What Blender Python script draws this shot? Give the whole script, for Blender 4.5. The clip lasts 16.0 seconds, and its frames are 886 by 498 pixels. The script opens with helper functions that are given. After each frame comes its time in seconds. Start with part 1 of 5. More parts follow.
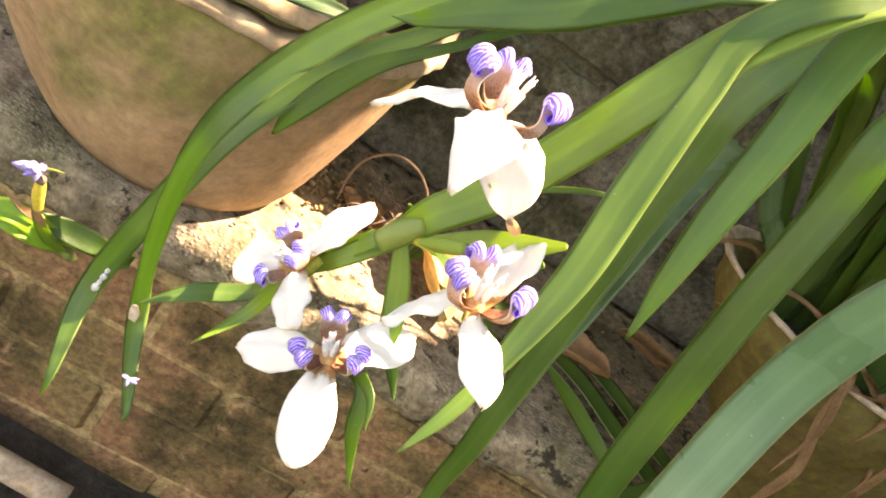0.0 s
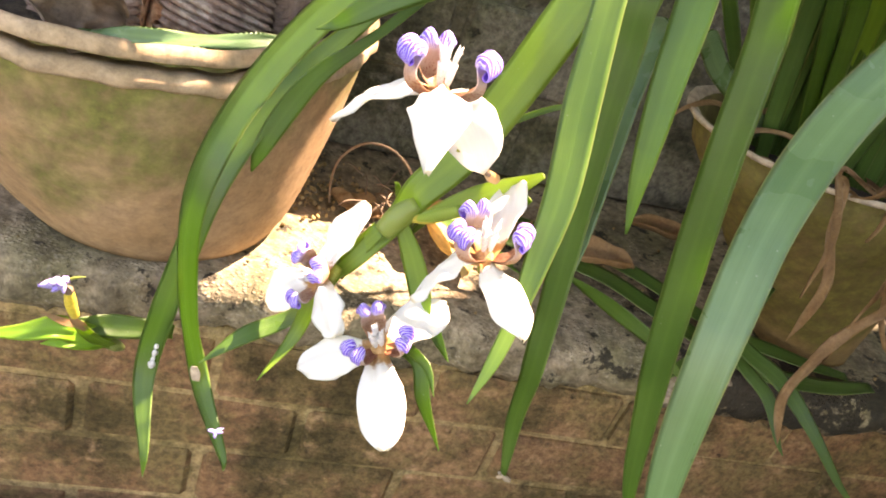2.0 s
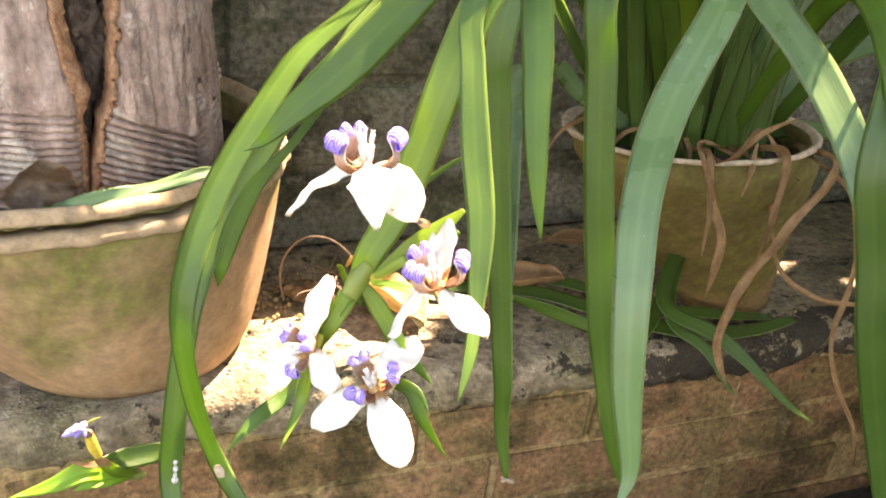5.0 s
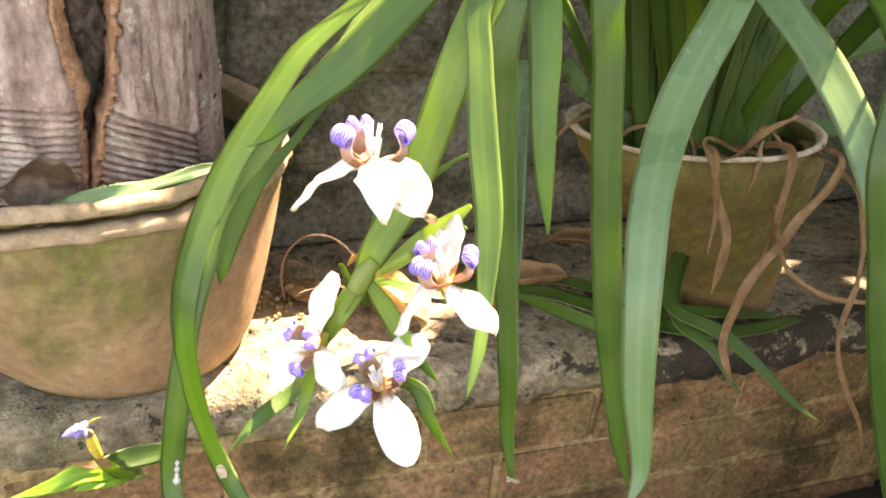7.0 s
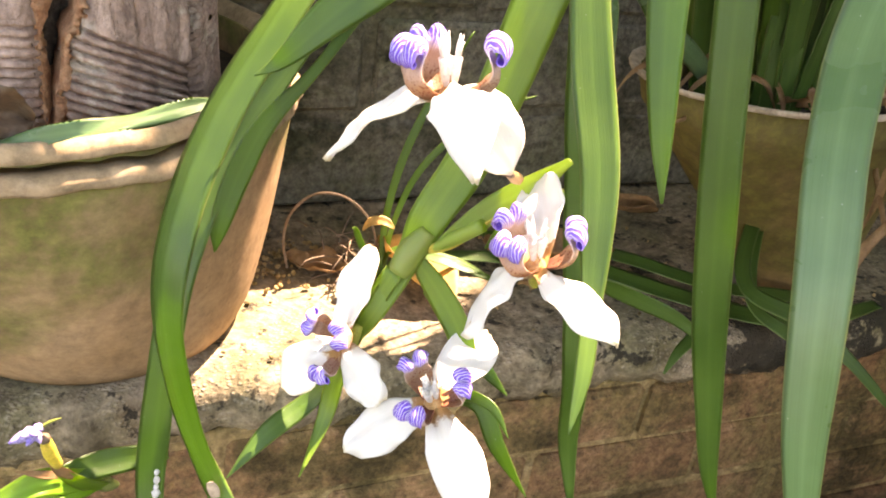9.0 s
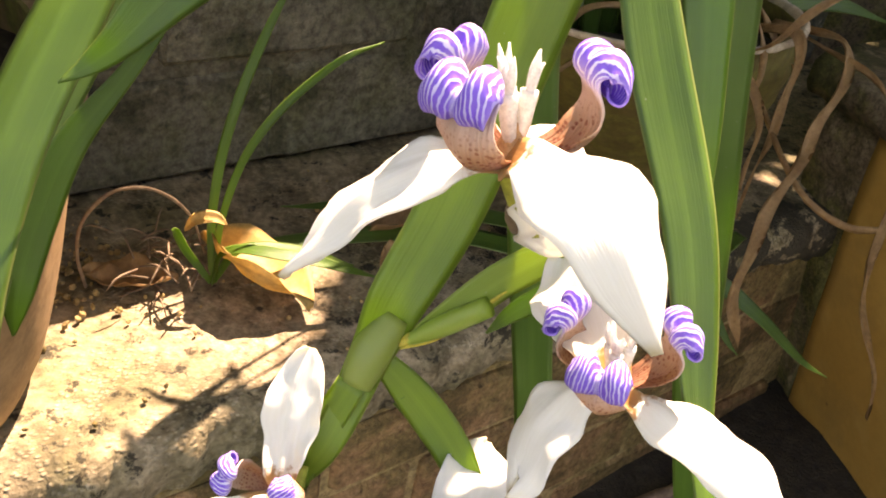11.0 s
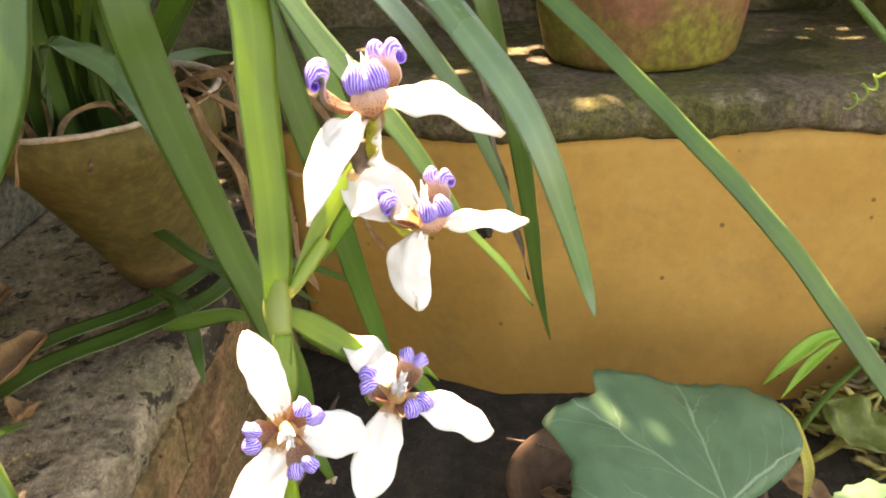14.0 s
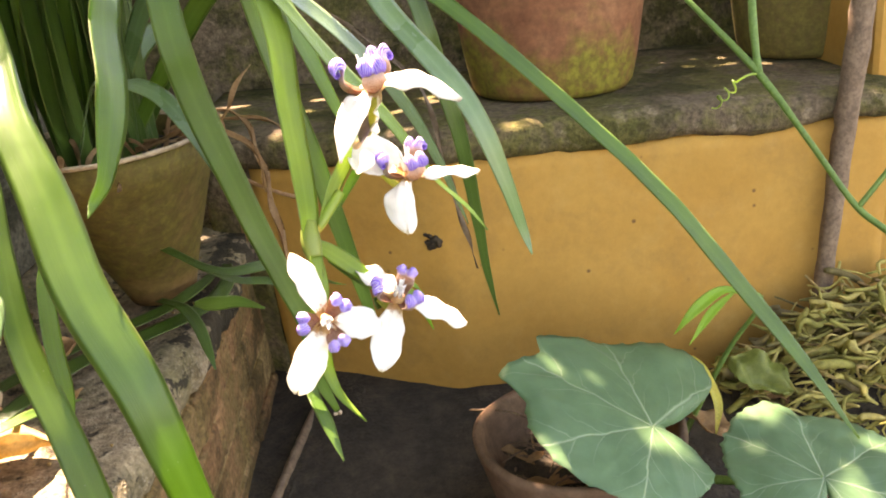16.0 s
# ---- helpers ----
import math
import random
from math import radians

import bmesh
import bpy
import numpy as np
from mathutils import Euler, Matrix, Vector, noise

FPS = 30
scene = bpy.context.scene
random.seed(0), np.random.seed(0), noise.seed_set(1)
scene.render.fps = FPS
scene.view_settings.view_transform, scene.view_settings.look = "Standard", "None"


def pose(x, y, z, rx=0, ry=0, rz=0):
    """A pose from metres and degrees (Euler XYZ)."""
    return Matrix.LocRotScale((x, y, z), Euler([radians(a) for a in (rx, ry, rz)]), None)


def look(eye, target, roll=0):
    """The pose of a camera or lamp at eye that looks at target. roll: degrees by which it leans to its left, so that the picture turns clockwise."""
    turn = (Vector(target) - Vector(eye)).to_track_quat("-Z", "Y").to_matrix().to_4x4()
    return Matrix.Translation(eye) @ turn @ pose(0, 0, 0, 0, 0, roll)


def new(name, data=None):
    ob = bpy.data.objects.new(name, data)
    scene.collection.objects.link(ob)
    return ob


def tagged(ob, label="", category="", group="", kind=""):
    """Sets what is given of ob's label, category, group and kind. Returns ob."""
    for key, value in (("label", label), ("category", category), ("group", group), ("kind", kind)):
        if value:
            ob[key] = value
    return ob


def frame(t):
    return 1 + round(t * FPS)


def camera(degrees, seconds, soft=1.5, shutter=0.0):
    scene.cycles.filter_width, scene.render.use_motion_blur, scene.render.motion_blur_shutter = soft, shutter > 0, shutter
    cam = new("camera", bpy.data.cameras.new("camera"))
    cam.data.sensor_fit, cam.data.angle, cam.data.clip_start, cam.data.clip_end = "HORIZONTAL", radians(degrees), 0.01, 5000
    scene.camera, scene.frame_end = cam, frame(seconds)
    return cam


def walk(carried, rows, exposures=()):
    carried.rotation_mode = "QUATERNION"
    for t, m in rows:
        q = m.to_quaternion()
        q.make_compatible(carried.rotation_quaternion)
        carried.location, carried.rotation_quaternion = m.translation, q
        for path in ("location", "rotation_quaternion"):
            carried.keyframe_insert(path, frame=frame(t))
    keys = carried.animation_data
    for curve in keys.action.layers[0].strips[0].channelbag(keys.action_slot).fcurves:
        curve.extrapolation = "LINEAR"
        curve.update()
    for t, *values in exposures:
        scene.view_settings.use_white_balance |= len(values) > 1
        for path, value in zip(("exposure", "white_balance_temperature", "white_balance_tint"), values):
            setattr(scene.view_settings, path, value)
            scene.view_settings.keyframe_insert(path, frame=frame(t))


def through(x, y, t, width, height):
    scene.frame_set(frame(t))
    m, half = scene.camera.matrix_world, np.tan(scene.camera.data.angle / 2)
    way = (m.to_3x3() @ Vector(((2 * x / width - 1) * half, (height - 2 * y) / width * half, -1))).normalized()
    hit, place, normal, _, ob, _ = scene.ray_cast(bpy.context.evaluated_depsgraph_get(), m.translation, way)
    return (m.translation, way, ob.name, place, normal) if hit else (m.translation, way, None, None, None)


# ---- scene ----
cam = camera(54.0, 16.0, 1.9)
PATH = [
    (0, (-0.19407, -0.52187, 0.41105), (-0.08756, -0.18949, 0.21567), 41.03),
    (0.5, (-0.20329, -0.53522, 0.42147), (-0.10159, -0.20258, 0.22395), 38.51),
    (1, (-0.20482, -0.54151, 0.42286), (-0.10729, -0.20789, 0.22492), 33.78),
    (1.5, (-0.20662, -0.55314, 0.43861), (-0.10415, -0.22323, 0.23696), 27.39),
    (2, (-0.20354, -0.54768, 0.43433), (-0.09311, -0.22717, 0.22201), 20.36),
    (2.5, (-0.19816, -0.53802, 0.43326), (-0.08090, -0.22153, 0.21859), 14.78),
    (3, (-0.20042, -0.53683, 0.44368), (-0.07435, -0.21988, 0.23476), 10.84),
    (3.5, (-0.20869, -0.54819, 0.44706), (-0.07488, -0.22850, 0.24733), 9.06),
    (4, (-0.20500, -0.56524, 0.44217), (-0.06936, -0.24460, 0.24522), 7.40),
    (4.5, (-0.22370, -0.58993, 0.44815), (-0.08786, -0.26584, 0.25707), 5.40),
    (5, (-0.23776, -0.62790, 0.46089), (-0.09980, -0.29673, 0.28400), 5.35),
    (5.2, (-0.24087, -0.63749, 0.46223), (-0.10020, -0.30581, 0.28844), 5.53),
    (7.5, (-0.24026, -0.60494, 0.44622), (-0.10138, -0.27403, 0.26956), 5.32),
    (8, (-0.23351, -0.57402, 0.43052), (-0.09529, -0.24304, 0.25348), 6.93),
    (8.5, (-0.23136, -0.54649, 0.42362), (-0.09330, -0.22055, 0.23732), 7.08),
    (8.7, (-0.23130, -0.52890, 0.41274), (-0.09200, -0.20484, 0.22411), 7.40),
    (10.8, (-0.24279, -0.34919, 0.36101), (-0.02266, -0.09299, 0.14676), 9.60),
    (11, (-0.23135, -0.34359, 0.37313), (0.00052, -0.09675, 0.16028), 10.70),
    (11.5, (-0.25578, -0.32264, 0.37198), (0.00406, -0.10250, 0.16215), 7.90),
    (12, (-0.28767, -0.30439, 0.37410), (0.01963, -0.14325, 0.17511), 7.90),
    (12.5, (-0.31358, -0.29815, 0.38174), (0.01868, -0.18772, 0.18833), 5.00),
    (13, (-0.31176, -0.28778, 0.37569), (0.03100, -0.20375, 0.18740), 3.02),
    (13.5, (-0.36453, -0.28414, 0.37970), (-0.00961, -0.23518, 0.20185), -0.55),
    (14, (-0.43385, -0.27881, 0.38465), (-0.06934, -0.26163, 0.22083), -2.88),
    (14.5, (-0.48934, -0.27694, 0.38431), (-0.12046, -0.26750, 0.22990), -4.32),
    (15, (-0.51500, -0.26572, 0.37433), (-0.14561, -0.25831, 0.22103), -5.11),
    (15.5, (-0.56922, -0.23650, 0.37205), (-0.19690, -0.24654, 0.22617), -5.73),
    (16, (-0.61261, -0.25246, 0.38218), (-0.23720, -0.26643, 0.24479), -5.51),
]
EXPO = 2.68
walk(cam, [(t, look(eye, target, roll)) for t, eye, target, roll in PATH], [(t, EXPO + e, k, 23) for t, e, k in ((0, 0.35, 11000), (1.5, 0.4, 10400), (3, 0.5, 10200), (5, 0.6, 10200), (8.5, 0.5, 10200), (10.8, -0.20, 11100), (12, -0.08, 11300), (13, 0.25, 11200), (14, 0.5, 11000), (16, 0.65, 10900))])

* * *

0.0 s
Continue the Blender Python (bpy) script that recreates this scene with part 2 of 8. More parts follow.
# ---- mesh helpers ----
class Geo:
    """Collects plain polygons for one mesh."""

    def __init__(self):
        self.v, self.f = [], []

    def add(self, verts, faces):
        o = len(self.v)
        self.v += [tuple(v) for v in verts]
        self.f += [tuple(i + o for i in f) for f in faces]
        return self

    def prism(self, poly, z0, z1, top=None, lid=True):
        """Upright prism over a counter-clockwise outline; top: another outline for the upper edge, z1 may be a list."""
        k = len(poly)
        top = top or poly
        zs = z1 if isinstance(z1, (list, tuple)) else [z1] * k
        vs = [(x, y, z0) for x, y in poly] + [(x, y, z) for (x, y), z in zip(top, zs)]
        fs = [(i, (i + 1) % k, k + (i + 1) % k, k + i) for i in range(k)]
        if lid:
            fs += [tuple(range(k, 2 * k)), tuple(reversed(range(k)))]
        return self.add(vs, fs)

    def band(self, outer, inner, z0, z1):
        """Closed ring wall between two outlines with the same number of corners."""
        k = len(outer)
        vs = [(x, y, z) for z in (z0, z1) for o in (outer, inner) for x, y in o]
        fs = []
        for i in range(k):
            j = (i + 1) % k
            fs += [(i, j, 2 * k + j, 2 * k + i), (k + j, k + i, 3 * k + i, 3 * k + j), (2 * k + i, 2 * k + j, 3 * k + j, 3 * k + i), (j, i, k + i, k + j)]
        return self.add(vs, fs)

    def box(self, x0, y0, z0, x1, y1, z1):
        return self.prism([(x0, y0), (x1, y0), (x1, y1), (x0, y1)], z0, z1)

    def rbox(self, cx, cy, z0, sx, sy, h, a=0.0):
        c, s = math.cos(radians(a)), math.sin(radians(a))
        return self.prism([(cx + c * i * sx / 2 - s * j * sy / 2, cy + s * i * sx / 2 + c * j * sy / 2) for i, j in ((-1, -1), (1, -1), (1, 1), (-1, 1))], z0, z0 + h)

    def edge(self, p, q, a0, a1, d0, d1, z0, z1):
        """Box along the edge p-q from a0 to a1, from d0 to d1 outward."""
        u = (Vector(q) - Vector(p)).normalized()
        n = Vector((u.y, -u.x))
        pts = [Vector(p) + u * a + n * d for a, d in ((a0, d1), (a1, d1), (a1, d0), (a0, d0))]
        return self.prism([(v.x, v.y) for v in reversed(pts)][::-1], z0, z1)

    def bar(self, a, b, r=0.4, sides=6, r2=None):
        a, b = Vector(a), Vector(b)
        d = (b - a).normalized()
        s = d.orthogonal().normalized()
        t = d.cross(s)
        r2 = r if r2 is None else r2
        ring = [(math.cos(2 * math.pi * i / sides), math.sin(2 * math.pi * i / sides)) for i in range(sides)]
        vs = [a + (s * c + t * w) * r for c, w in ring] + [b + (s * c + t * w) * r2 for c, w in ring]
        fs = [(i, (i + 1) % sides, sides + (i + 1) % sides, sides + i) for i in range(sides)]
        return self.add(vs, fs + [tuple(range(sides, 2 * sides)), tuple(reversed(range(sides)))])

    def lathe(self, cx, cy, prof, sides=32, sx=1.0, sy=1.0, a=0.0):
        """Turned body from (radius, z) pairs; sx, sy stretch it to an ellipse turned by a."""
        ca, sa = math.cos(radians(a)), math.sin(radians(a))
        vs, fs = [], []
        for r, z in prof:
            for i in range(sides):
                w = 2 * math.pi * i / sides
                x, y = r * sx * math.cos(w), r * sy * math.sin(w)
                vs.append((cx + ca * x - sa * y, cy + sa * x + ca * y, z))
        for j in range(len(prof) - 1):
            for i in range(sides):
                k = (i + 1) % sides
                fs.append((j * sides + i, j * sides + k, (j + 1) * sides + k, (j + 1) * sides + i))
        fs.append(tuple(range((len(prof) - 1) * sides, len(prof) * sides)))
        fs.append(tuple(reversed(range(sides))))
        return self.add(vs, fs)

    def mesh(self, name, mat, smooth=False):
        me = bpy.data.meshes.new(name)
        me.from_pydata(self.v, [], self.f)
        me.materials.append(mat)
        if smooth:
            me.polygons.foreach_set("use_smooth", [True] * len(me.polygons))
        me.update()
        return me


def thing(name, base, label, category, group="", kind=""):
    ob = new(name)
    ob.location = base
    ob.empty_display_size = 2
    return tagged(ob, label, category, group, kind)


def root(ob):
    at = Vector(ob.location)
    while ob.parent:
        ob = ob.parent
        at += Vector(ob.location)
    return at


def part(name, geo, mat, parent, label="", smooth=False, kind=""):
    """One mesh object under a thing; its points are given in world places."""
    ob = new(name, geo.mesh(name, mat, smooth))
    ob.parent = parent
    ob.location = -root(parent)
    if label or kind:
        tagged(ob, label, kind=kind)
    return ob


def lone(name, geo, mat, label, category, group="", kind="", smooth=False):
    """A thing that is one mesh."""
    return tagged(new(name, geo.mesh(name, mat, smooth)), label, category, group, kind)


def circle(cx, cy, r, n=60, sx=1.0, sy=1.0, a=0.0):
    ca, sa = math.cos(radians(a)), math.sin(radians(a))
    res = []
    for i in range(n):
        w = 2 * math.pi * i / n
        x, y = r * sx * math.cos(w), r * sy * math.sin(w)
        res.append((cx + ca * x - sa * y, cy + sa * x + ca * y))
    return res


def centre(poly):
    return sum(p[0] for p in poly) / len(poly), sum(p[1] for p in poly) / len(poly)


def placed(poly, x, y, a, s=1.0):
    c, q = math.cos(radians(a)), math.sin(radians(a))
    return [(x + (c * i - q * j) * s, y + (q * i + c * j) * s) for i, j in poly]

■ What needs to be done
Exactly the lines from the line that has "import bmesh" through the line that has "pose from metres" are to be repeated, both included, with nothing added.

■ Task solution
import bmesh
import bpy
import numpy as np
from mathutils import Euler, Matrix, Vector, noise

FPS = 30
scene = bpy.context.scene
random.seed(0), np.random.seed(0), noise.seed_set(1)
scene.render.fps = FPS
scene.view_settings.view_transform, scene.view_settings.look = "Standard", "None"


def pose(x, y, z, rx=0, ry=0, rz=0):
    """A pose from metres and degrees (Euler XYZ)."""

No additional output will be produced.